- Born: Chris Allen Gaubatz
- Occupation: National security consultant
- Known for: Undercover work for Muslim Mafia

= Chris Gaubatz =

American national security consultant

Chris Allen Gaubatz is an American national security consultant who is known for posing as an intern for the Council on American–Islamic Relations (CAIR) in order to gather information on the group's inner workings, which were published in the 2009 book Muslim Mafia by his father Paul David Gaubatz and Paul Sperry. The Southern Poverty Law Center and The Intercept have described Gaubatz as a conspiracy theorist.

==Early life and career==
Gaubatz is the son of Paul David Gaubatz, a former Air Force Office of Special Investigations (OSI) Special Agent, and he grew up in England, Korea, California, and Utah. He later worked for several Fortune 500 companies, conducting fraud investigations, asset protection, and insurance sales. He began investigating CAIR in 2007, by posing as an intern and attending conferences affiliated with the organization.

==Undercover for Muslim Mafia==
For his undercover operation at CAIR, later to be published in the book Muslim Mafia: Inside the Secret Underworld That's Conspiring to Islamize America, Gaubatz called himself David Marshall, an alleged Muslim student at Ferrum College. Gaubatz worked undercover for six months in the organization as part of the operation. The book was championed by at least four Republican members of the U.S. House at the time of its publication. CAIR later filed a federal lawsuit against Gaubatz and his father for stealing 12,000 documents from the organization. Several of CAIR's claims were later dismissed in court.

==Later activities==
Gaubatz later served as Vice President of former FBI agent John Guandolo's organization Understanding the Threat (UTT), designated an anti-Muslim "hate group" by the Southern Poverty Law Center (SPLC), and considered a part of the counter-jihad movement.

In 2016, Gaubatz represented UTT at a congressional hearing on radical Islam at the invitation of Senator Ted Cruz. According to the SPLC "in his testimony, Gaubatz shared his story of infiltration and pushed other anti-Muslim conspiracy theories." Gaubatz reportedly "accused prominent Muslim-American charities of being front groups for Hamas and the Muslim Brotherhood, and said that 'the global Islamic movement' had infiltrated the FBI and Department of Homeland Security." Gaubatz also accused the two Muslim Reps. Keith Ellison and André Carson of having ties to the Muslim Brotherhood, due to the two having attended an Islamic Society of North America (ISNA) event, which Gaubatz claimed to be a front group for the Muslim Brotherhood.
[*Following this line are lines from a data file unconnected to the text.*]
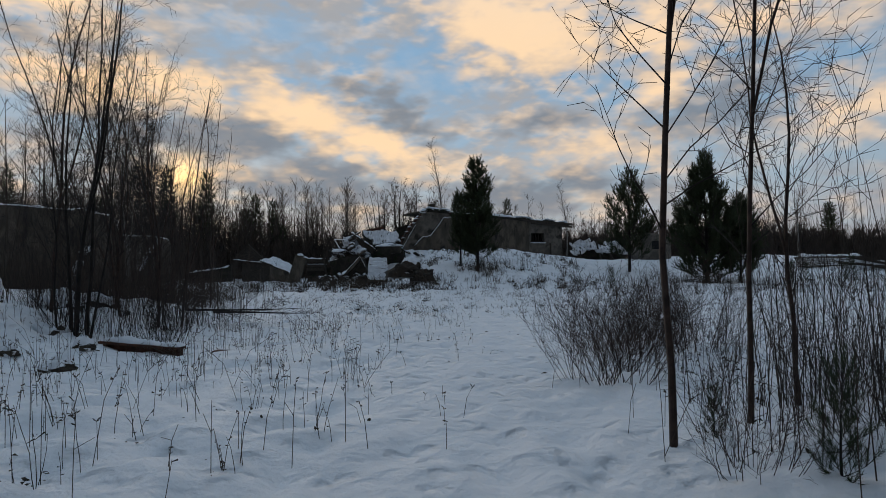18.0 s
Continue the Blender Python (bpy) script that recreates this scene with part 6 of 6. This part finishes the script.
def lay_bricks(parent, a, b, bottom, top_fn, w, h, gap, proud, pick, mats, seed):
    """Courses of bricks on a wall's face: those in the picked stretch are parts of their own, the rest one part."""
    rr = random.Random(seed)
    ax, ay = a
    L = math.hypot(b[0] - ax, b[1] - ay)
    ux, uy = (b[0] - ax) / L, (b[1] - ay) / L
    px, py = uy, -ux
    turn = math.degrees(math.atan2(uy, ux))
    meshes = {m: [brick_mesh("brick", w, h, 0.06, m, k) for k in range(3)] for m in set(mats.values())}
    rest = {m: Geo() for m in set(mats.values())}
    count, row, z = 0, 0, bottom + h / 2
    while z < 6.0:
        s = (w + gap) / 2 * (row % 2) - w / 4
        first = s + gap + w / 2
        last = first + (w + gap) * math.floor((L - first) / (w + gap))
        for lo, hi in ((0.0, first - gap), (last, L)):
            u = (lo + hi) / 2
            if 0.04 < hi - lo <= w + 0.01 and top_fn(u) > z + h / 2 - 0.02:
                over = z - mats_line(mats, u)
                rest[mats["top"] if over > 0.4 else mats["mid"] if over > 0 else mats["low"]].box((-(hi - lo) / 2, -0.03, -h / 2), ((hi - lo) / 2, 0.03, h / 2), pose(ax + ux * u + px * (proud - 0.03), ay + uy * u + py * (proud - 0.03), z, 0, 0, turn))
        while s < L - w / 2:
            s += w + gap
            if s > L - w / 2 or top_fn(s) < z + h / 2 - 0.02 or rr.random() < 0.006:
                continue
            out = proud + rr.uniform(-0.012, 0.010)
            x, y = ax + ux * s + px * (out - 0.03), ay + uy * s + py * (out - 0.03)
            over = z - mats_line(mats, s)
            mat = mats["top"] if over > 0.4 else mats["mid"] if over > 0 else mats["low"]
            if pick(s, z) and count < 300:
                ob = new("brick", rr.choice(meshes[mat]))
                ob.parent = parent
                ob.matrix_basis = pose(x, y, z, rr.uniform(-1, 1), rr.uniform(-0.8, 0.8), turn + rr.uniform(-1, 1))
                count += 1
            else:
                rest[mat].box((-w / 2, -0.03, -h / 2), (w / 2, 0.03, h / 2), pose(x, y, z, rr.uniform(-1, 1), rr.uniform(-0.8, 0.8), turn + rr.uniform(-1, 1)))
        z += h + gap
        row += 1
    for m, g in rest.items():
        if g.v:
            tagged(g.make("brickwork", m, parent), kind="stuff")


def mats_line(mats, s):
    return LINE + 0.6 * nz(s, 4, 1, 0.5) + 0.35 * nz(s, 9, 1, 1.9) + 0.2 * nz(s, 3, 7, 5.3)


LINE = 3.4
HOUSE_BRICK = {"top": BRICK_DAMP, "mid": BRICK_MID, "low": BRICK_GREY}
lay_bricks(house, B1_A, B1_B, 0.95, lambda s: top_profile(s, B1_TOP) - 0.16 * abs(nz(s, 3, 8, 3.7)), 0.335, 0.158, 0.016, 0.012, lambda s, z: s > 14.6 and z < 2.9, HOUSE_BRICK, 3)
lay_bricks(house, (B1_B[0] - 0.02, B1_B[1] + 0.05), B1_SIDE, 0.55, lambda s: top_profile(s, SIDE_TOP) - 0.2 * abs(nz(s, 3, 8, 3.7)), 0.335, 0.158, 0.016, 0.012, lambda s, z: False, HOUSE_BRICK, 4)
LINE = 3.75
lay_bricks(house2, B2_A, B2_B, 0.55, lambda s: 4.55, 0.265, 0.08, 0.013, 0.012, lambda s, z: s > 4.2 and z < 2.6 and z > 0.9, {"top": BRICK_RED, "mid": BRICK_RED, "low": BRICK_WHITE}, 5)
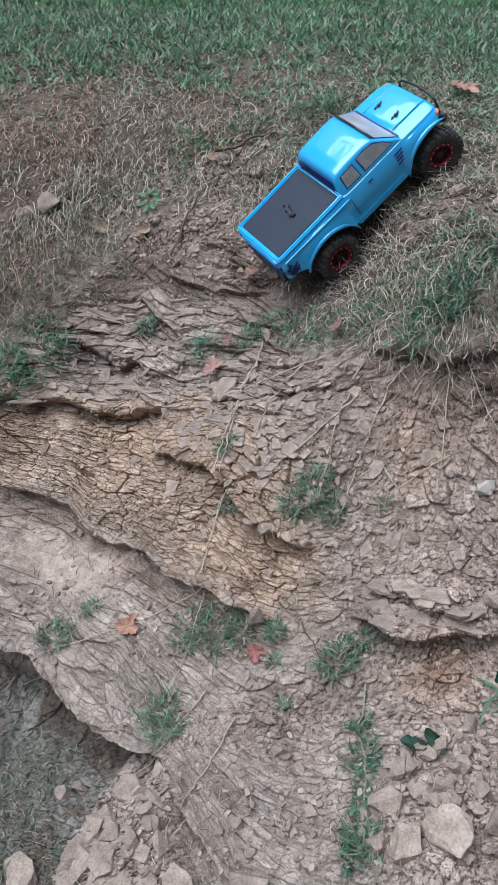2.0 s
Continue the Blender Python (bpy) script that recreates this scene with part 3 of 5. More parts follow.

When working for UTT, Gaubatz along with Guandolo traveled throughout the country providing training seminars to law enforcement and civilians on the "jihadi threat". Gaubatz left UTT in 2018. After his resignation from UTT, Gaubatz became president of the RAIR Foundation, or Rise Align Ignite Reclaim, which was founded by prolific anti-Muslim Twitter user Amy Mek, who was exposed as Amy Mekelburg by HuffPost the same year. Gaubatz has also worked with ACT for America.

In local Republican Party and Tea Party movement events since his resignation from UTT in 2018 Gaubatz has claimed that CAIR consists of "suit-wearing jihadis" whose ideology is "indistinguishable from that of al-Qaeda or the Islamic State," and suggested that the refugee resettlement program is "a way for terrorists to infiltrate the U.S." He has also claimed that Muslims "have a religious duty to lie in furtherance of jihad," and that "there is no such thing as radical Islam, only Islam." He has also alluded to a conspiracy theory that radical Muslims were involved with the 2017 Las Vegas shooting.